= Tom Johnson (astronomer) =

American astronomer

Thomas Jasper Johnson or Tom Johnson (January 11, 1923 – March 13, 2012) was an American electronics engineer and astronomer who founded Celestron, a company which manufacturers telescopes, which revolutionized the amateur astronomy industry and hobby. Sky & Telescope magazine has called him "among the most important figures shaping the last half century of amateur astronomy."

Johnson was born in 1923. He served as a military radar technician during World War II.

In 1955, Johnson, an engineer, established Valor Electronics, which produced electronics for military and industrial use. Valor, which was headquartered in Gardena, California, had more than one hundred employees by the early 1960s.

Johnson, who had a strong interest in amateur astronomy, originally created Celestron as the "Astro-Optical" division of Valor Electronics in 1960. Around 1960, Johnson had been looking for a telescope which could be used by his two sons, but found no child-friendly models on the market at the time. Johnson built a new telescope, a 6-inch reflector telescope, by himself, in 1960. He was visiting his brother in Costa Mesa, California when he came upon his nephew, Roger, trying to grind the 6 inch diameter lens he purchased from the clearance table at a local hobby shop. Roger was tired of the project and offered the lens-grinding kit to his uncle. Thomas Jasper took the kit home and after several days of hand grinding, he invented a machine that would grind the lens for him. Thus, by accepting the lens grinding kit from his nephew, Roger L. Johnson, "TJ" (as the family called him) created that first lens of many.

On July 28, 1962, he publicly unveiled a new invention, a portable 18 3/4-inch Cassegrain telescope, at the party held by the Los Angeles Astronomical Society on Mount Pinos. The new transportable telescope proved so groundbreaking that Johnson's invention was featured on the cover of a 1963 issue of Sky & Telescope.

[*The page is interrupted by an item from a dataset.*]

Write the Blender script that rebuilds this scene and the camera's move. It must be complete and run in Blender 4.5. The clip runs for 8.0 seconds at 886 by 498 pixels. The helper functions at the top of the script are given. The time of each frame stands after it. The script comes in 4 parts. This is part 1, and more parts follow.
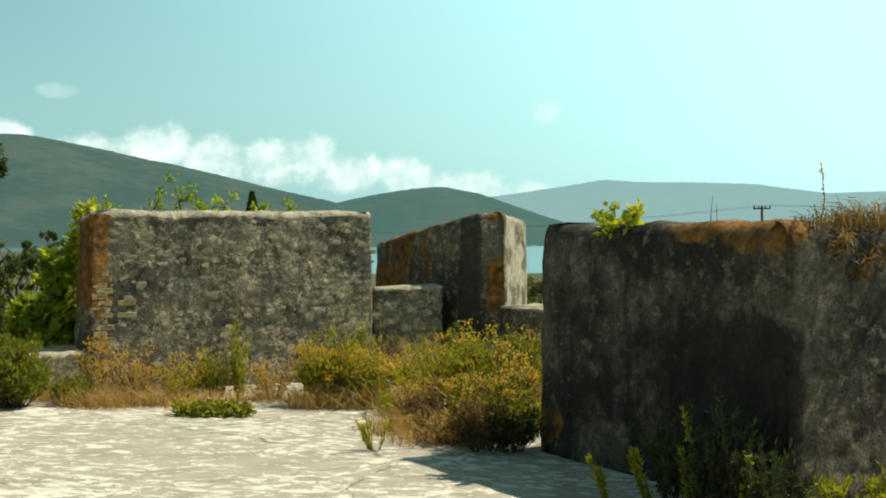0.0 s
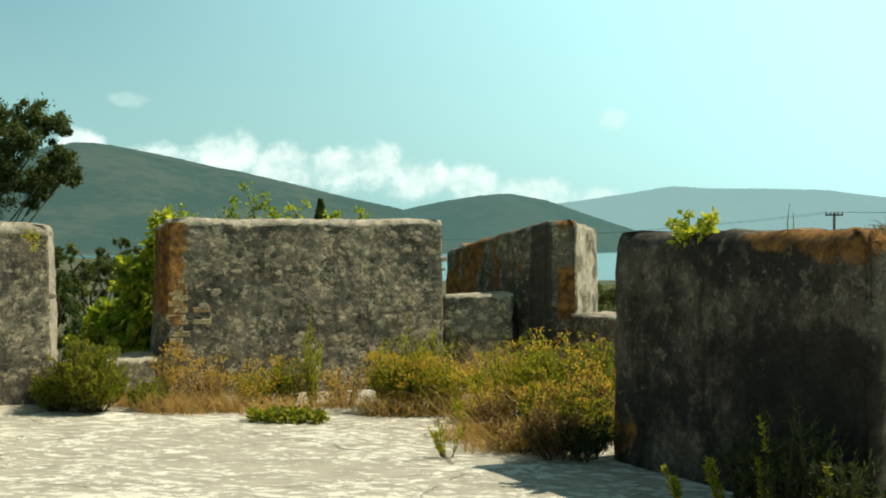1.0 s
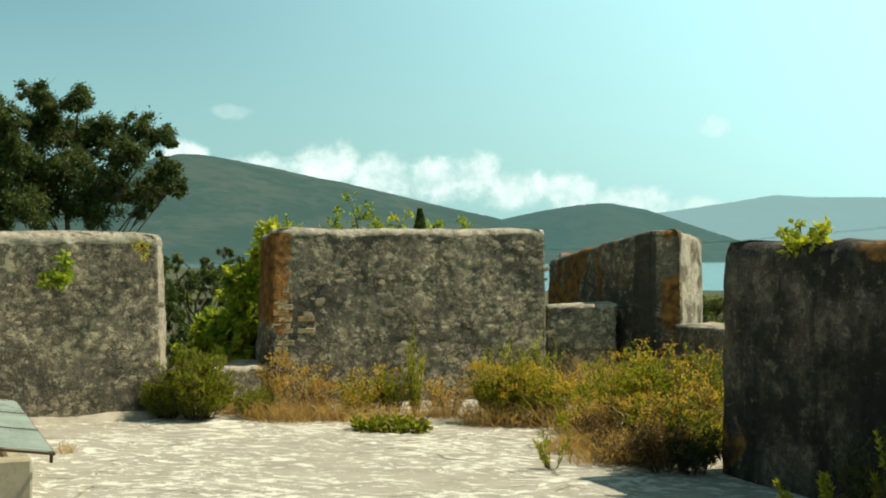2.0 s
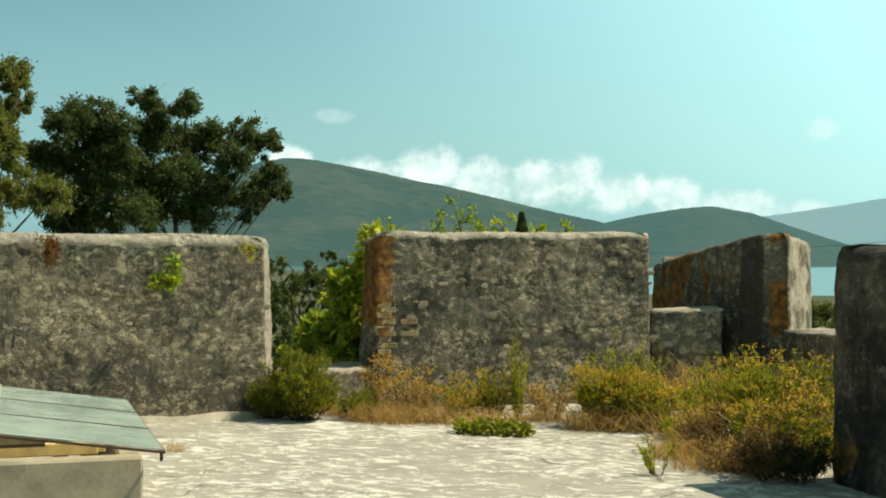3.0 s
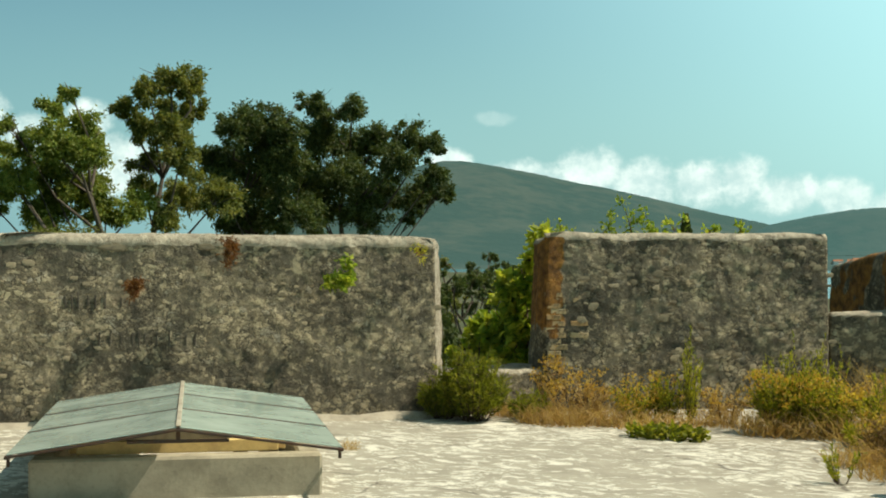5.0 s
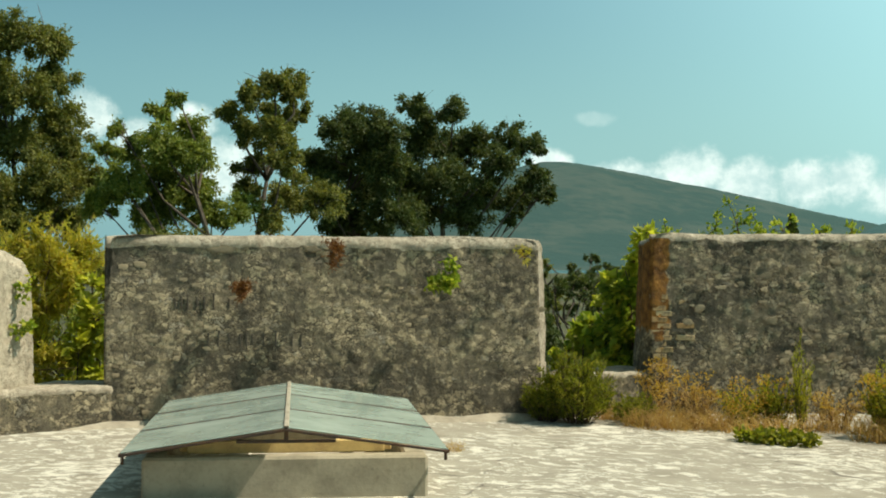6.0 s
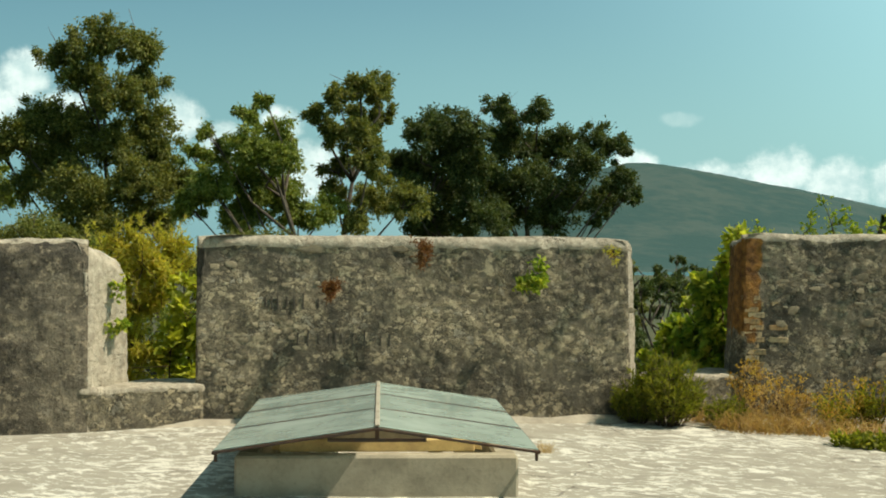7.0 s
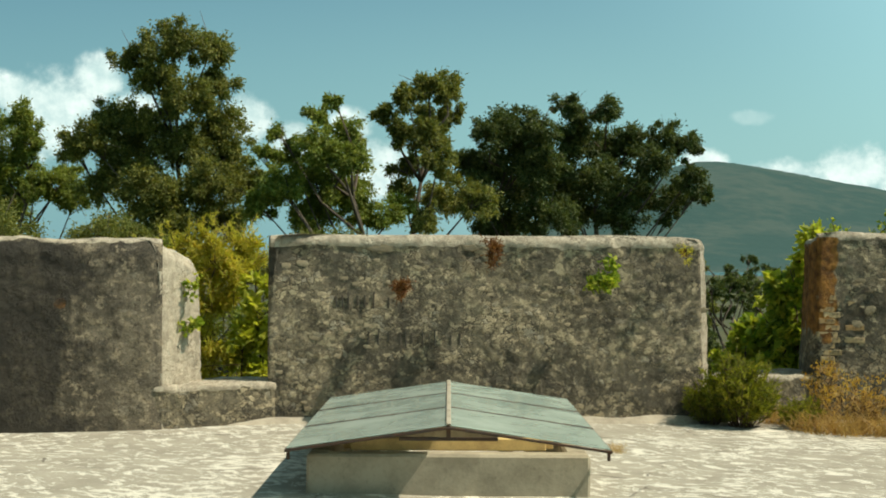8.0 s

Johnson's interest in telescopes soon became a full-fledged business. Johnson's new company, Celestron, which descended from the "Astro-Optical" division of Valor Electronics, soon began selling more sophisticated Schmidt–Cassegrain telescopes in models ranging from just 4 inches to 22 inches. However, the Schmidt–Cassegrain telescope proved difficult to mass-produce because the models needed Schmidt corrector plate, an advanced aspheric lens, which could be hard to manufacture. To solve this production problem, Johnson and the company's engineers invented a new type of telescope, the Celestron 8, in 1970. The Celestron 8 was more compact, affordable and easier to manufacture than traditional telescopes, like the Schmidt–Cassegrain. Johnson's new telescope proved very popular in the amateur astronomy and educational industries, allowing the hobby to rapidly expand and reach more consumers.

Johnson sold Celestron in 1980.

Johnson was awarded the David Richardson Medal from the Optical Society of America in 1978, the Bruce Blair Medal from the Western Amateur Astronomers in 1993, and the Lifetime Achievement Award by the Small Telescope & Astronomical Society in 2009.

Tom Johnson died at 5 a.m. PST on March 13, 2012, at the age of 89.